▶ Exercise brief: Skip the pictures. Transcribe the rest of the data below without changing a word.
— begin Dataset section —
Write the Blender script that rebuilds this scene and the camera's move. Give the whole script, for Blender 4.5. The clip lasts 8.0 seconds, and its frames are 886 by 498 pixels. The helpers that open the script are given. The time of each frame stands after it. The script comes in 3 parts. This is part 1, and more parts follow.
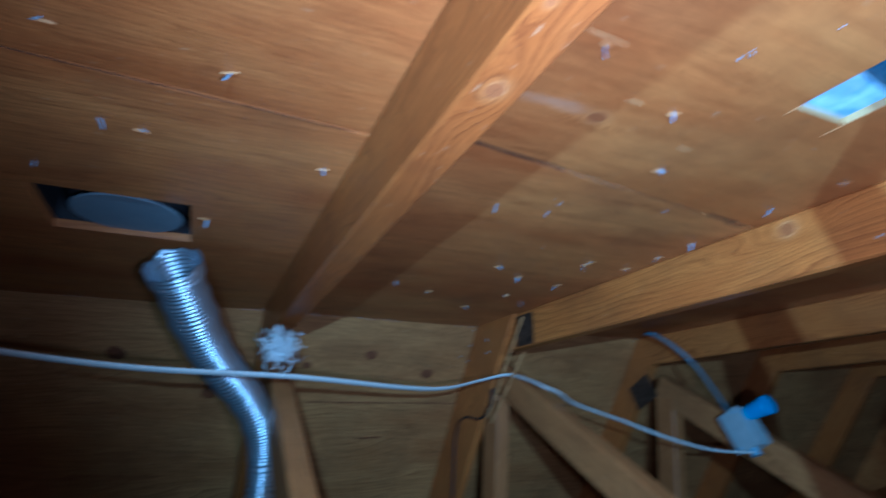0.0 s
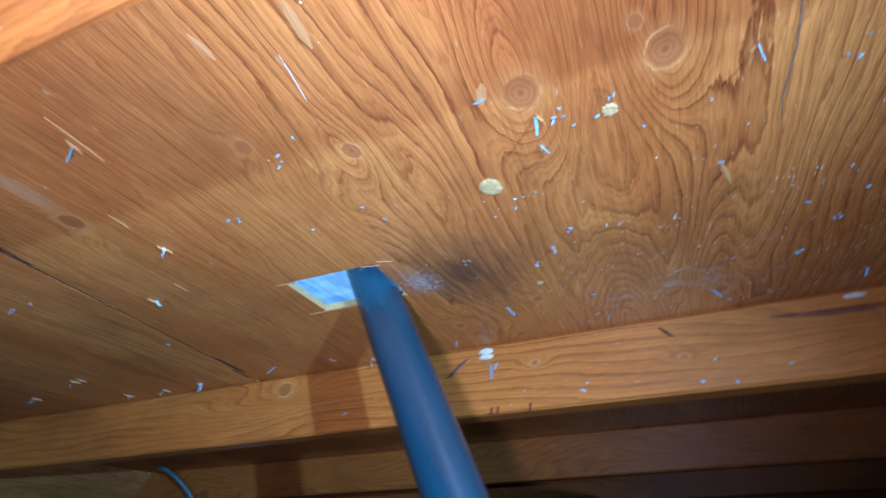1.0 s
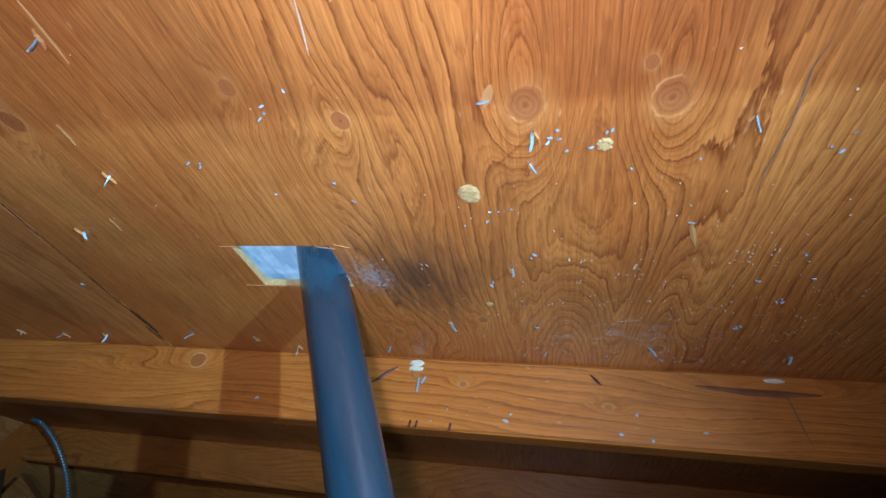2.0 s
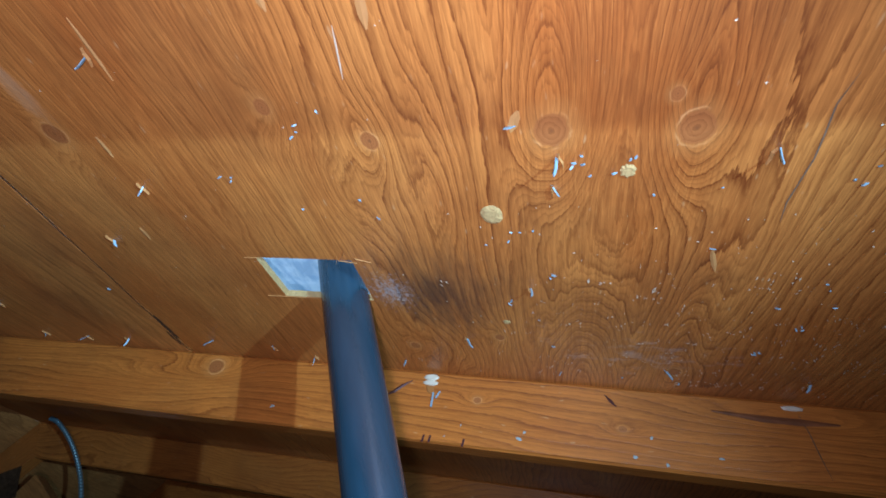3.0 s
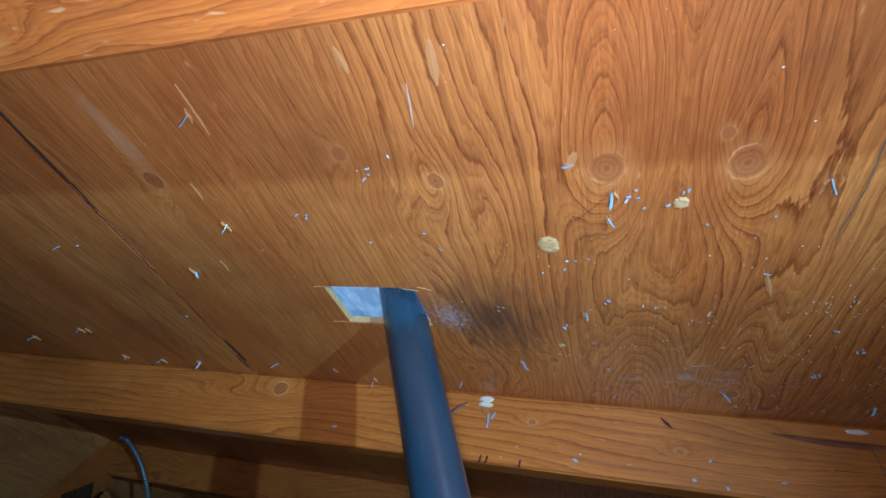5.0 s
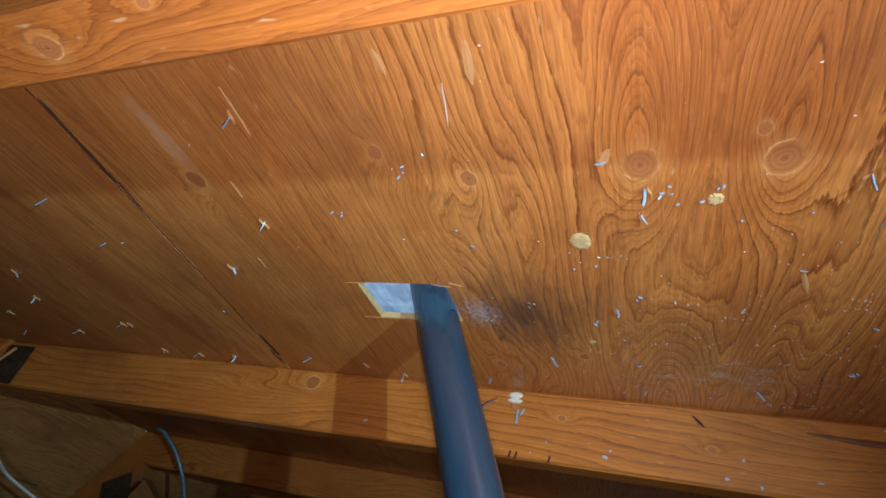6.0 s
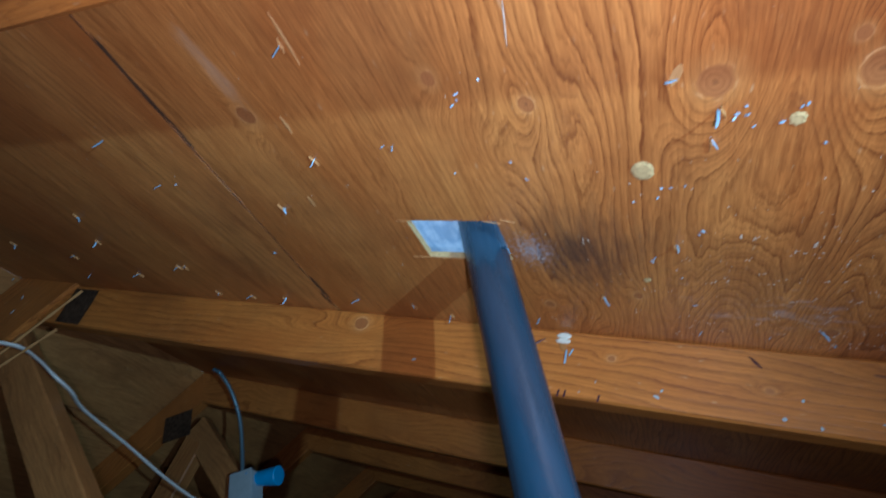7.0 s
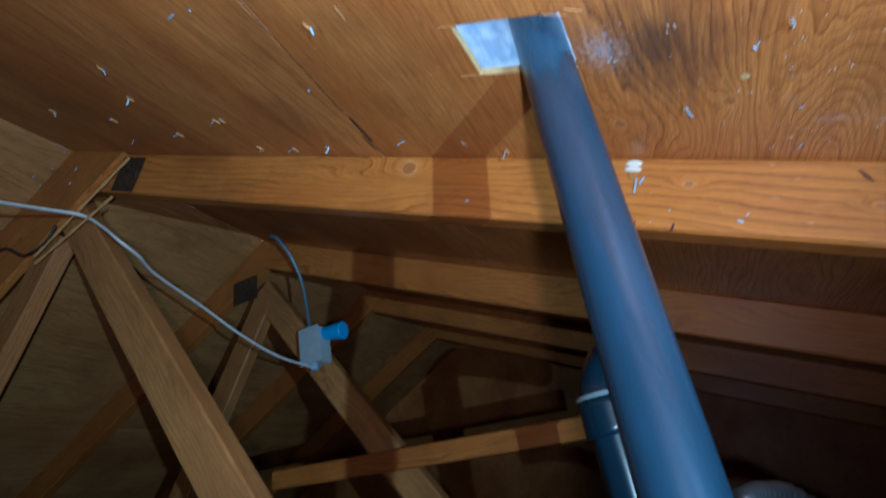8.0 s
— end Dataset section —
▶ Solution to this exercise:
Write the Blender script that rebuilds this scene and the camera's move. Give the whole script, for Blender 4.5. The clip lasts 8.0 seconds, and its frames are 886 by 498 pixels. The helpers that open the script are given. The time of each frame stands after it. The script comes in 3 parts. This is part 1, and more parts follow.
0.0 s
1.0 s
2.0 s
3.0 s
5.0 s
6.0 s
7.0 s
8.0 s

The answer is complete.